Breaking: SCOTUS upholds race-conscious admissions at the University of Texas

Photo Credit: University of Texas website, Callie Richmond
Photo Credit: University of Texas website, Callie Richmond

Minority students hoping to enroll at the predominately White University of Texas can breathe a sigh of relief. Today, in a 4-3 ruling, the Supreme Court upheld the school’s race-conscious admissions program, deeming it constitutional to take race into consideration as a factor of admission. The ruling is important as the University of Texas and other predominately White colleges and universities have recently come under fire for such practices, with opponents claiming the schools lower standards and overlook White applicants in favor of minority applicants.

The case began in 2008 when Abigail Noel Fisher, a White applicant, was denied admission to the school. Fisher sued, citing that she believed the school discriminated against her due to her race, as other minority applicants with similar academic credentials were admitted. While the school automatically admits students who graduate in the top 10 percent at their high schools, Fisher did not. She had a grade point average of 3.59 and was in the top 12 percent of her class. She applied to another admissions program, which considers talent, leadership, family circumstances, and race. She was denied acceptance.

In the case, lawyers representing the school argued that the Top Ten Percent Program where students were automatically admitted based upon academic performance, wasn’t enough to diversify the campus.

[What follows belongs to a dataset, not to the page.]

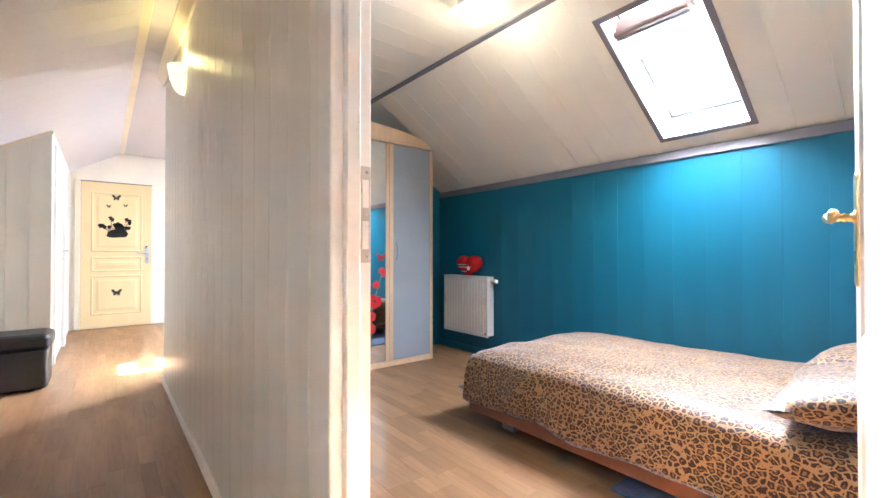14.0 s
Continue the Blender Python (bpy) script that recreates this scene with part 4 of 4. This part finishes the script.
plate(bm, [(0.028 * math.cos(a), 0.02 * math.sin(a)) for a in (2 * math.pi * i / 18 for i in range(18))], 0.003, Matrix.Translation((W / 2, -0.013, H + 0.07)))
part("badge", bm, ALU, tw, "small silver badge")


def bow_handle(parent, x):
    pts = curve_pts((x, 0, 0.985), (x, -0.04, 1.0), (x, -0.04, 1.12), (x, 0, 1.135), 10)
    smooth(part("handle", tube(bmesh.new(), pts, 0.0055, 8), CHROME, parent, "curved steel handle"))


for x0, x1, s0, s1, mat, hx in ((0.016, 0.524, 0.026, 0.040, GREYDOOR, 0.43), (0.527, 1.028, 0.036, 0.034, MIRROR, 0), (1.031, 1.514, 0.042, 0.016, GREYDOOR, 1.11)):
    dr = thing_part("door", tw)
    part("stile", one((x0, -0.002, 0.054), (x0 + s0, 0.018, H - 0.006), 0.003, 2), BEECH, dr)
    part("stile", one((x1 - s1, -0.002, 0.054), (x1, 0.018, H - 0.006), 0.003, 2), BEECH, dr)
    part("mirror" if mat is MIRROR else "panel", one((x0 + s0, 0.004, 0.054), (x1 - s1, 0.014, H - 0.006), 0.001), mat, dr)
    if hx:
        bow_handle(dr, hx)
rf = random.Random(11)
deco = thing_part("flower_sticker", tw)


def flower(x, z, r):
    bm = bmesh.new()
    for k in range(5):
        a = 2 * math.pi * k / 5 + rf.random()
        c = (x + 0.55 * r * math.cos(a), z + 0.55 * r * math.sin(a))
        plate(bm, [(c[0] + 0.52 * r * math.cos(b) * (1 + 0.12 * math.sin(4 * b)), c[1] + 0.52 * r * math.sin(b)) for b in (2 * math.pi * i / 10 for i in range(10))], 0.001, Matrix.Translation((0, 0.0015 - 0.0003 * k, 0)))
    part("flower", bm, PETAL, deco, "red flower")
    bm = bmesh.new()
    plate(bm, [(x + 0.16 * r * math.cos(b), z + 0.16 * r * math.sin(b)) for b in (2 * math.pi * i / 8 for i in range(8))], 0.0006, Matrix.Translation((0, -0.0002, 0)))
    part("flower_centre", bm, INK, deco)


for px, pz, r in ((0.60, 0.33, 0.062), (0.62, 0.22, 0.040), (0.655, 0.455, 0.038), (0.72, 0.39, 0.058), (0.735, 0.30, 0.036), (0.815, 0.36, 0.060), (0.84, 0.475, 0.044), (0.87, 0.61, 0.066), (0.885, 0.755, 0.036), (0.955, 0.87, 0.044)):
    flower(px + 0.01, pz, r)
bm = bmesh.new()
butterfly(bm, Matrix.Translation((0.945, 0.0012, 1.0)), 0.045)
part("butterfly", bm, PETAL, deco, "red butterfly")
for pts in (((0.60, 0.30), (0.56, 0.2), (0.60, 0.12), (0.58, 0.075)), ((0.72, 0.36), (0.74, 0.25), (0.70, 0.16), (0.69, 0.10)), ((0.955, 0.85), (0.86, 0.6), (0.82, 0.4), (0.78, 0.20)), ((0.87, 0.58), (0.85, 0.45), (0.83, 0.3), (0.85, 0.2))):
    a = curve_pts(*[(x, 0.002, z) for x, z in pts], 10)
    bm = bmesh.new()
    plate(bm, [(p.x - 0.004, p.z) for p in a] + [(p.x + 0.004, p.z) for p in reversed(a)], 0.0008, Matrix.Translation((0, 0.0022, 0)))
    part("stem", bm, LEAF, deco)
for x, z, a, s in ((0.585, 0.16, 100, 0.10), (0.63, 0.17, 70, 0.09), (0.69, 0.17, 120, 0.11), (0.73, 0.18, 60, 0.10), (0.78, 0.22, 75, 0.10), (0.85, 0.22, 110, 0.07)):
    bm = bmesh.new()
    c, sn = math.cos(radians(a)), math.sin(radians(a))
    o = [(t * s, 0.016 * math.sin(math.pi * t)) for t in (i / 8 for i in range(9))] + [(t * s, -0.016 * math.sin(math.pi * t)) for t in (i / 8 for i in range(7, 0, -1))]
    plate(bm, [(x + u * c - v * sn, z + u * sn + v * c) for u, v in o], 0.0008, Matrix.Translation((0, 0.0018, 0)))
    part("leaf", bm, LEAF, deco)

radiator("radiator", "ribbed white radiator with thermostat on the teal wall", Matrix.Translation((TX, 6.57, 0.215)) @ E_WALL, 0.675, 0.595, 0.10, 0.045, 1)
# heart-shaped cushion on the radiator
hc = thing("heart_cushion", "glossy red heart-shaped cushion with white lettering", "cushion", Matrix.Translation((TX - 0.06, 6.20, 0.812)) @ E_WALL)
bm = bmesh.new()
N, rows = 40, []
for k in range(9):
    f = math.sin(math.pi * k / 8) ** 0.5
    yy = -0.055 * math.cos(math.pi * k / 8)
    ring = []
    for i in range(N):
        t = 2 * math.pi * i / N
        hx, hz = 16 * math.sin(t) ** 3, 13 * math.cos(t) - 5 * math.cos(2 * t) - 2 * math.cos(3 * t) - math.cos(4 * t)
        hz = hz if hz > -6 else -6 + (hz + 6) * 0.45
        ring.append(bm.verts.new((0.0112 * hx * max(f, 0.02), yy * 1.2, 0.100 + 0.0090 * hz * max(f, 0.02))))
    rows.append(ring)
for a, b in zip(rows, rows[1:]):
    for i in range(N):
        bm.faces.new((a[i], a[(i + 1) % N], b[(i + 1) % N], b[i]))
bm.faces.new(rows[0])
bm.faces.new(rows[-1][::-1])
smooth(part("pillow_body", bm, HEART, hc))
bm = bmesh.new()
for x0, x1, z in ((-0.10, 0.02, 0.108), (-0.09, 0.04, 0.082), (-0.05, 0.03, 0.04)):
    plate(bm, [(x0, z), (x1, z), (x1, z + 0.008), (x0, z + 0.008)], 0.004, Matrix.Translation((0, -0.068, 0)))
part("lettering_bars", bm, WHITEF, hc)
bm = bmesh.new()
plate(bm, [(0.055 + 0.022 * math.cos(b) * (1 + 0.25 * math.sin(5 * b)), 0.078 + 0.022 * math.sin(b)) for b in (2 * math.pi * i / 20 for i in range(20))], 0.004, Matrix.Translation((0, -0.066, 0)))
part("white_flower", bm, WHITEF, hc)

# bed with leopard cover
bed2 = thing("bed", "low wooden bed with leopard-print cover", "bed", Matrix.Translation((1.42, 2.87, 0)))
part("side_rail", one((-0.012, 0.0, 0.07), (0.03, 2.02, 0.20), 0.004), BEDWOOD, bed2)
part("side_rail", one((1.17, 0.0, 0.085), (1.198, 2.02, 0.20), 0.004), BEDWOOD, bed2)
part("foot_rail", one((0.078, 1.99, 0.085), (1.17, 2.02, 0.20), 0.004), BEDWOOD, bed2)
part("headboard", one((-0.02, -0.035, 0.0), (1.225, 0.0, 0.60), 0.006, 2), DARKWOOD_SHADE, bed2, "dark brown headboard")
part("mattress", one((0.04, 0.01, 0.14), (1.19, 2.0, 0.40), 0.04, 3), CLOTH, bed2)
for x in (0.06, 1.12):
    for y in (0.08, 1.72):
        part("leg", one((x, y, 0), (x + 0.07, y + 0.09, 0.10), 0.004), paint("grey_metal_leg", (0.35, 0.33, 0.33), 0.4) if (x, y) == (0.06, 0.08) else bpy.data.materials["grey_metal_leg"], bed2)
smooth(part("cover", duvet(1.21, 2.03, 0.435, 0.145, 0.035, 7.7, 80, 0.045), LEOPARD, bed2, "leopard-print cover"))


def pillow(name, label, m, w, l, h, seed):
    bm = bmesh.new()
    n = 22
    top, bot = [], []
    for side, store in ((1, top), (-1, bot)):
        for i in range(n + 1):
            row = []
            for j in range(n + 1):
                u, v = 2 * i / n - 1, 2 * j / n - 1
                f = max(0.0, (1 - abs(u) ** 3.2)) ** 0.62 * max(0.0, (1 - abs(v) ** 3.2)) ** 0.62
                pin = 1 - 0.07 * (1 - v * v) * abs(u) ** 6 - 0.0
                pin2 = 1 - 0.07 * (1 - u * u) * abs(v) ** 6
                z = h / 2 * side * f + 0.012 * noise.noise(Vector((u * 2.5, v * 2.5, seed + side)))
                row.append(bm.verts.new((u * w / 2 * pin, v * l / 2 * pin2, z)))
            store.append(row)
    for store in (top, bot):
        for a, b in zip(store, store[1:]):
            for j in range(n):
                bm.faces.new((a[j], b[j], b[j + 1], a[j + 1]))
    bmesh.ops.remove_doubles(bm, verts=bm.verts, dist=0.003)
    ob = smooth(part(name, bm, LEOPARD))
    ob.matrix_world = m
    return tagged(ob, label, "pillow", "leopard pillows")


pillow("pillow", "leopard-print pillow at the head of the bed", Matrix.Translation((1.70, 3.13, 0.545)) @ Matrix.Rotation(radians(5), 4, "Z") @ Matrix.Rotation(radians(-7), 4, "X"), 0.66, 0.52, 0.17, 1.0)
pillow("pillow", "leopard-print pillow at the head of the bed", Matrix.Translation((2.33, 3.15, 0.545)) @ Matrix.Rotation(radians(-3), 4, "Z") @ Matrix.Rotation(radians(-6), 4, "X"), 0.62, 0.52, 0.17, 4.0)


def rug(label, x0, x1, y0, y1):
    ob = part("rug", one((x0, y0, 0.0005), (x1, y1, 0.012), 0.004, 2), RUG)
    return tagged(ob, label, "rug")


rug("slate-blue rug at the foot of the bed", 1.78, 2.48, 4.70, 5.43)
rug("slate-blue rug beside the bed", 1.36, 1.62, 2.95, 3.92)

# ceiling lamp: two square glass plates
cl = thing("ceiling_lamp", "lit square frosted-glass ceiling lamp", "ceiling lamp", Matrix.Translation((1.26, 4.64, ZC)) @ Matrix.Rotation(radians(8), 4, "Z") @ Matrix.Scale(0.8, 4))
part("base", one((-0.11, -0.11, -0.035), (0.11, 0.11, 0), 0.006, 2), WHITEF, cl)
part("glass_plate", one((-0.15, -0.15, -0.075), (0.15, 0.15, -0.069), 0.001), GLOW_W, cl, "lit frosted glass plate")
part("lower_plate", one((-0.12, -0.12, -0.088), (0.12, 0.12, -0.082), 0.001, 1, Matrix.Rotation(radians(12), 4, "Z")), GLOW_W, cl)
for x in (-0.10, 0.10):
    for y in (-0.10, 0.10):
        smooth(part("stud", rod(bmesh.new(), (x, y, -0.095), (x, y, -0.03), 0.007, n=10), CHROME, cl))
lamp("ceiling_light", "POINT", 0.2, (1.0, 0.82, 0.55), Matrix.Translation((1.26, 4.64, ZC - 0.13)), (0.06, 0.06))

bag = thing("laundry_bag", "orange cloth bag leaning on the wall by the doorway", "bag", Matrix.Translation((0.060, 3.95, 0)))
bm = bmesh.new()
rows = []
for k in range(13):
    z = 0.84 * k / 12
    d = 0.098 - 0.03 * (k / 12) ** 1.5
    rows.append([bm.verts.new((d * (0.5 + 0.5 * math.cos(a)) + 0.004 * math.sin(5 * a + k), 0.19 + (0.19 - 0.03 * k / 12) * math.sin(a), z)) for a in (2 * math.pi * i / 24 for i in range(24))])
for a, b in zip(rows, rows[1:]):
    for i in range(24):
        bm.faces.new((a[i], a[(i + 1) % 24], b[(i + 1) % 24], b[i]))
bm.faces.new(rows[0][::-1])
bm.faces.new(rows[-1])
smooth(part("sack", bm, ORANGE, bag))


# ---- boards of floors and walls ----
def floor(label, material, x0, x1, y0, y1, axis, seed, wide=0.193, long=1.285):
    base = structure("floor", one((x0, y0, -0.06), (x1, y1, -0.009), 0), GROUT if axis == "t" else material, label)
    rf2 = random.Random(seed)
    a0, a1, b0, b1 = (y0, y1, x0, x1) if axis == "y" else (x0, x1, y0, y1)
    cache = {}
    b = b0
    while b < b1 - 0.01:
        e = min(b + wide, b1)
        a = a0 - rf2.uniform(0, long)
        while a < a1 - 0.005:
            p, q = max(a, a0), min(a + long, a1)
            if q - p > 0.01:
                key = (round(q - p, 3), round(e - b, 3))
                if key not in cache:
                    bm = bmesh.new()
                    g = 0.0003
                    if axis == "y":
                        box(bm, (g, g, -0.009), (e - b - g, q - p - g, 0), 0.0006)
                    else:
                        box(bm, (g, g, -0.009), (q - p - g, e - b - g, 0), 0.0006)
                    me = bpy.data.meshes.new("floor_board")
                    bm.to_mesh(me)
                    bm.free()
                    me.materials.append(material)
                    cache[key] = me
                ob = new("floor_board", cache[key])
                ob.location = (b, p, 0) if axis == "y" else (p, b, 0)
                ob.parent = base
            a += long
        b = e
    return base


floor("warm oak laminate floor of the crimson bedroom", FLOOR_X, XL, XR, Y_BACK, 0.0, "x", 1)
floor("warm oak laminate floor of the corridor", FLOOR_Y, XL, 0.02, 0.0, Y_END, "y", 2)
floor("warm oak laminate floor of the teal bedroom", FLOOR_Y, 0.02, XR, 2.73, Y_GABLE, "y", 3)
floor("warm oak laminate floor of the landing", FLOOR_Y, 0.02, XR, Y_GABLE, Y_END, "y", 4)
tiles = structure("floor", one((0.02, 0.0, -0.06), (XR, 2.73, -0.004), 0), GROUT, "blue tiled bathroom floor")
tm = bpy.data.meshes.new("tile")
bm = one((0.0015, 0.0015, -0.008), (0.2985, 0.2985, 0.0), 0.0015)
bm.to_mesh(tm)
bm.free()
tm.materials.append(TILE)
for i in range(9):
    for j in range(9):
        ob = new("tile", tm)
        ob.location = (0.05 + i * 0.3, 0.03 + j * 0.3, 0)
        ob.parent = tiles

# wide boards of the cream doorway wall, a fine joint between them
JX = 0.106
for x0, x1 in ((DOOR_1[1] + 0.066, JX - 0.0002), (JX + 0.0002, 0.52)):
    part("wall_panel", one((x0, -0.004, 0.086), (x1, 0.0, 2.40), 0.0006), CREAM, door_wall)
planks(left_hall, PANEL, XL, 1, [(0.1, CY, 0, KL)], 1.267, 0.1527)
planks(long_wall, PANEL, 0.0, -1, [(0.1, DOOR_B[0] - 0.022, 0, ZC), (DOOR_B[0] - 0.022, DOOR_B[1] + 0.022, DOOR_B[2] + 0.022, ZC), (DOOR_B[1] + 0.022, DOOR_T[0] - 0.022, 0, ZC), (DOOR_T[0] - 0.022, DOOR_T[1] + 0.022, DOOR_T[2] + 0.022, ZC), (DOOR_T[1] + 0.022, Y_CORNER, 0, ZC)], 1.187, 0.159)
planks(left_red, RED, XLR, 1, [(Y_BACK, 0, 0, KL)], -0.30, 0.30, 0.0006)
planks(right_red, RED, XR, -1, [(Y_BACK, 0, 0, KR)], -0.25, 0.30, 0.0006)
planks(right_teal, TEAL, TX, -1, [(2.83, Y_GABLE, 0, KR)], 3.0, 0.20, 0.0004)
# boards of the closet wall face the walker
for i in range(4):
    x0, x1 = XL + 0.145 * i, min(XL + 0.145 * (i + 1), CX)
    bm = bmesh.new()
    plate(bm, [(x0 + 0.002, 0), (x1 - 0.002, 0), (x1 - 0.002, roof_z(x1)), (x0 + 0.002, roof_z(x0))], 0.010, Matrix.Translation((0, CY - 0.010, 0)))
    part("plank", bm, PANEL, closet_wall)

Fisher’s case made it to the Supreme Court. Back in 2012, the Justices sent it back to a lower court, who upheld the school’s program. This second time around, SCOTUS’s 4-3 split is quite predictable with Kennedy, Ginsburg, Sotomayor and Kennedy against conservatives Thomas, Roberts and Alito. Justice Elena Kagan recused herself from the case.

Justice Anthony Kennedy wrote in the majority opinion, “The Court’s affirmance of the University’s admissions policy today does not necessarily mean the University may rely on that same policy without refinement. It is the University’s ongoing obligation to engage in constant deliberation and continued reflection regarding its admissions policies.”

During the proceedings, Fisher enrolled at Louisiana State University. She graduated in 2012 with a degree in finance.